A slow-motion corkscrew descent onto a glacier is his trademark manoeuvre. “Most pilots just hate it – even the ones that are good or experienced at glacier landings. But I like doing it; I really get into it.”

He says the biggest issue is flat light on a cloudy day, which makes it hard to tell how close you are to the glacier’s surface. Claus overcomes that problem by tossing a small black plastic trash bag filled with gravel onto the would-be landing spot. “If I don’t have bags, I use whatever’s available – including people’s ski jackets.”

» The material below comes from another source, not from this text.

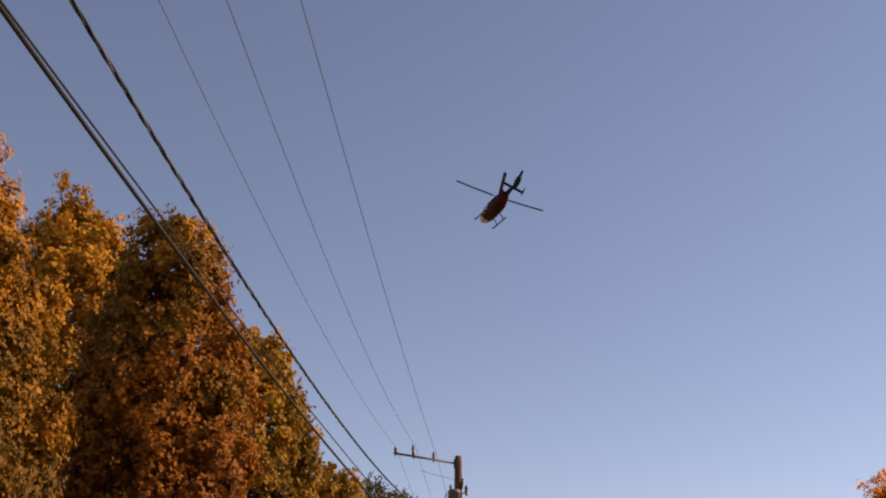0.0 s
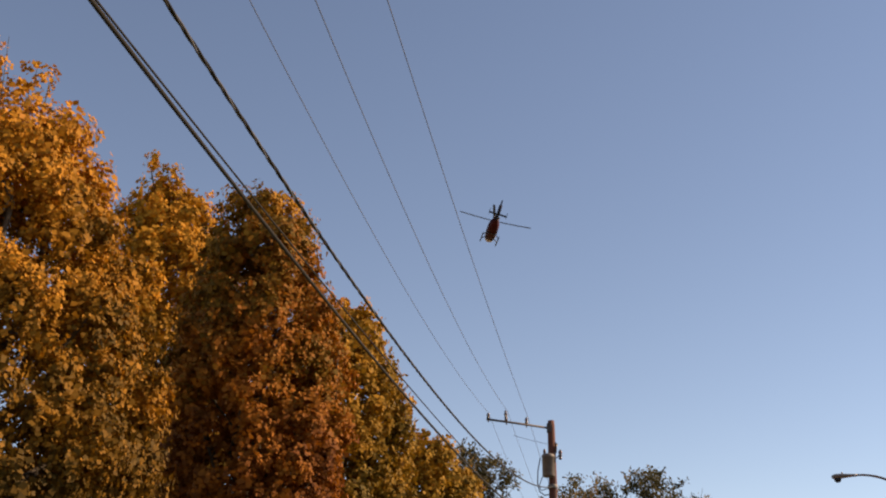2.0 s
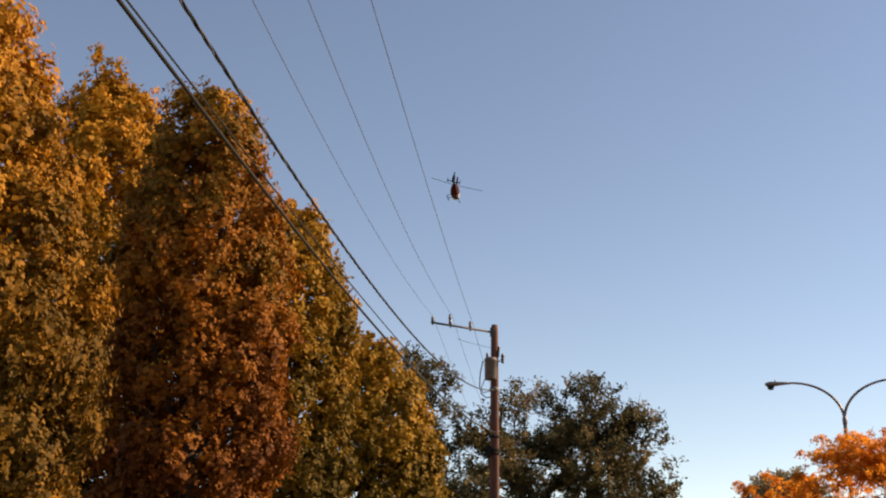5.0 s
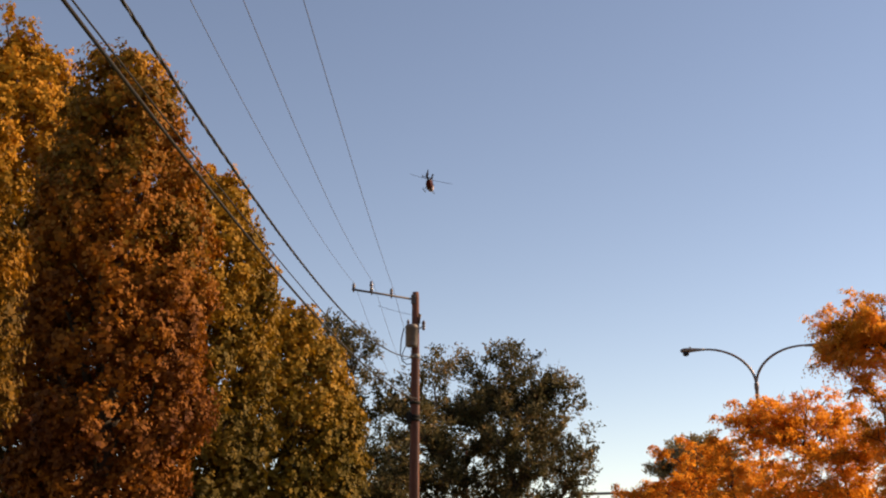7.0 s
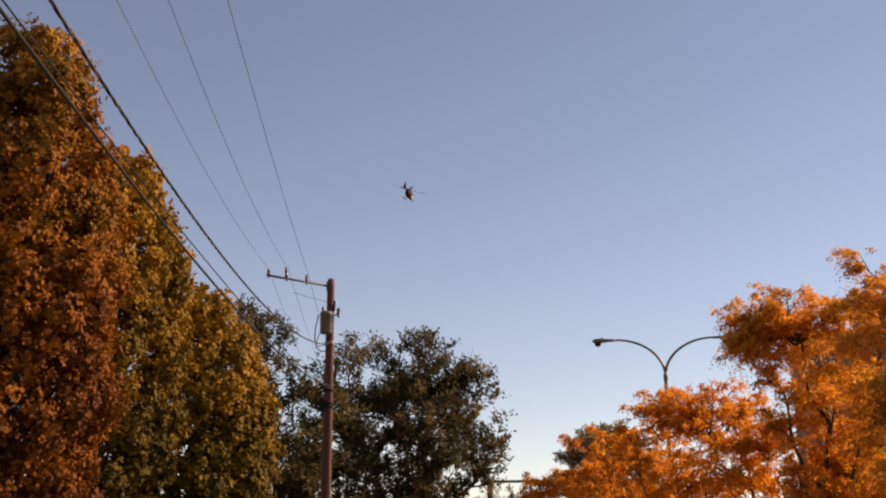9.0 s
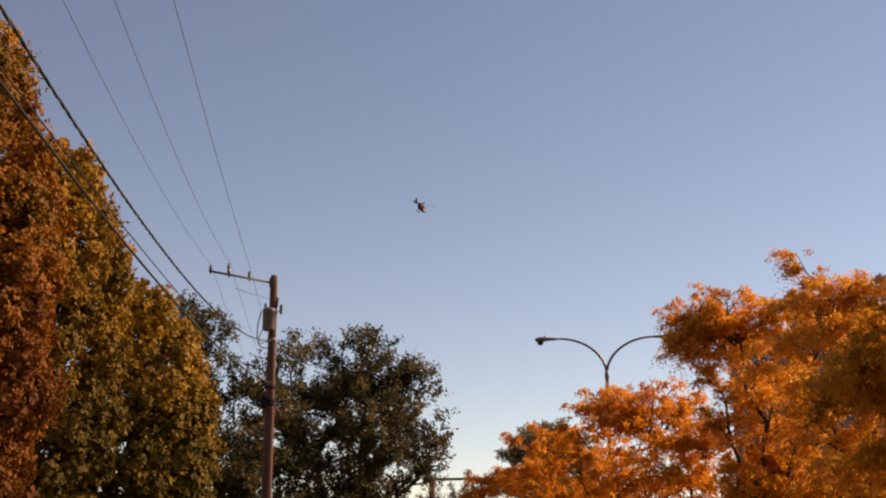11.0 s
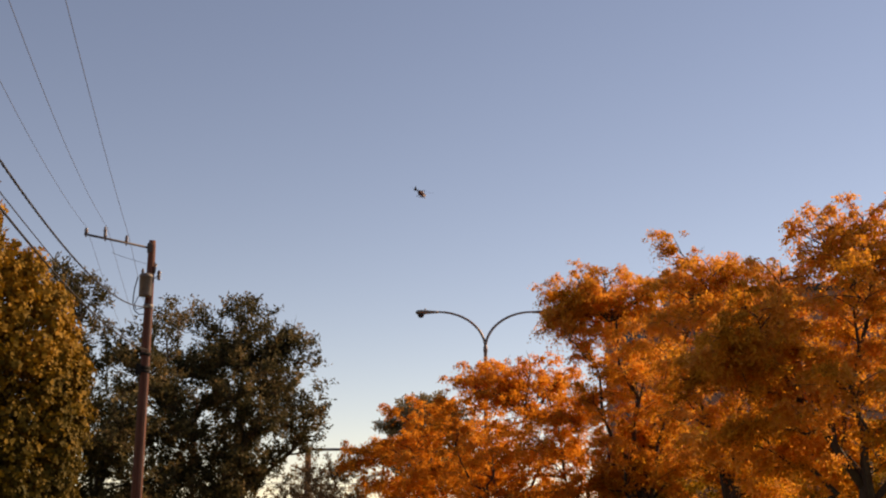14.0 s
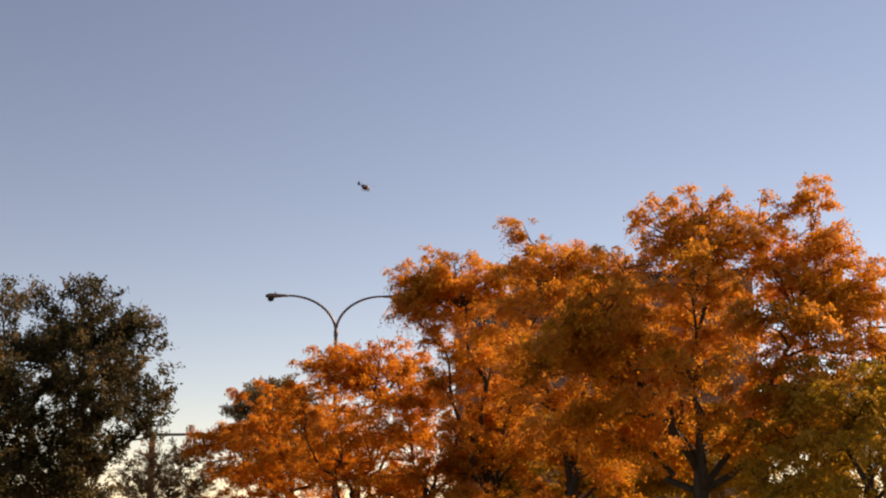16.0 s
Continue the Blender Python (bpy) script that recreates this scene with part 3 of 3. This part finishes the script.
def lines():
    g = "wires of the power line"
    spans = [((-3.02, 34.47, 10.13), -1.0, -.12595, .00279, .005), ((-2.48, 35.01, 10.31), -0.65, -.13377, .0029, .0054), ((-1.86, 35.55, 10.19), -0.95, -.04881, .00129, .0062)]
    for a, th, fall, bend, r in spans:
        pts = list(reversed(ahead_line(a, 1.4)))[:-1] + wire_line(a, th, fall, bend)
        v, f = [], []
        tube_into(v, f, pts, [r] * len(pts), 6)
        tagged(new("power_wire", mesh_from("power_wire", v, f, WIRE, True)), "thin bare grey overhead power wire", "power line", g)
    # two sheathed cables lower down
    for a, th, fall, bend, r, lab in (((-1.11, 35.98, 6.776), -2.75, -.125176, .002384, .016, "thick black overhead communication cable"), ((-1.11, 35.98, 6.664), -2.75, -.092822, .001495, .008, "thin dark support strand above the thick cable")):
        pts = wire_line(a, th, fall, bend)
        v, f = [], []
        tube_into(v, f, pts, [r] * len(pts), 8)
        tagged(new("overhead_cable", mesh_from("overhead_cable", v, f, CABLE, True)), lab, "cable", g)
    # twisted service cable: two insulated strands round a bare one
    t = thing("twisted_cable", "black twisted three-strand overhead service cable", "cable", g)
    axis = wire_line((-1.17, 35.98, 8.118), -2.75, -.195441, .004011, 52.0, 700)
    for k in range(3):
        pts = []
        for i, p in enumerate(axis):
            a = 2 * math.pi * (i / 10.5 + k / 3)
            pts.append(p + Vector((math.cos(a), 0, math.sin(a))) * .0095)
        tube("strand", pts, .0085, CABLE if k else WIRE, t, "", 5)


lines()


# ---- double street lamp ----
def street_lamp():
    p = thing("street_lamp", "grey steel street lamp with two curved arms", "street lamp", "", (11.53, 43.50, 0), -13.6)
    tube("post", [(0, 0, 0), (0, 0, .5), (0, 0, 4), (0, 0, 8.2), (0, 0, 8.5)], [.125, .11, .095, .07, .062], LAMP_STEEL, p, "", 12)
    lathe("base", [(.2, 0), (.2, .05), (.15, .12), (.14, .4), (.115, .45)], LAMP_STEEL, p)
    lathe("collar", [(.07, 8.2), (.085, 8.22), (.085, 8.42), (.07, 8.44)], LAMP_STEEL, p)
    for s in (-1, 1):
        pts = [(s * 1.86 * (1 - math.cos(a)), 0, 8.36 + 1.46 * math.sin(a)) for a in (i * math.pi / 2 / 14 for i in range(15))]
        pts += [(s * 2.05, 0, 9.815)]
        tube("arm", pts, [.055 - .016 * i / 15 for i in range(16)], LAMP_STEEL, p, "", 10)
        rings = []
        for x, w, top, bot in ((1.86, .045, .045, .045), (2.0, .06, .055, .05), (2.2, .095, .07, .065), (2.4, .15, .085, .09), (2.55, .165, .09, .11), (2.68, .13, .07, .10), (2.76, .05, .03, .05)):
            ring = []
            for k in range(14):
                a = 2 * math.pi * k / 14
                z = math.sin(a)
                ring.append((s * x, w * math.cos(a), 9.815 + (top if z > 0 else bot) * z))
            rings.append(ring)
        head = loft("lamp_head", rings, LAMP_HEAD, p, "brown-grey teardrop lamp head")
        lathe("lens", [(.02, -.235), (.09, -.21), (.125, -.15), (.13, -.08)], HELI_GLASS, head, Matrix.Translation((s * 2.55, 0, 9.815)), 14, "dark glass bowl under the head")
        lathe("photocell", [(.03, .07), (.03, .13), (.015, .15)], LAMP_HEAD, head, Matrix.Translation((s * 2.38, 0, 9.815)), 10)
    return p


street_lamp()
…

Claus can also take her down on the beach at Icy Bay or the bumpy flats beside an alpine lake. But his most spectacular feat – one that really does take your breath away – is his daring eagle-like touch downs on rocky shelves perched high on mountainsides. He’s landed his plane as high as 17,000ft on Wrangell peaks in order to deliver or extract climbers. 

“Paul has never lost his awe of this landscape,” said his wife Donna, a frequent flying companion. “His enthusiasm for exploring Wrangell by plane is the same as then we first met. Every time he goes out, it’s a new adventure for him.”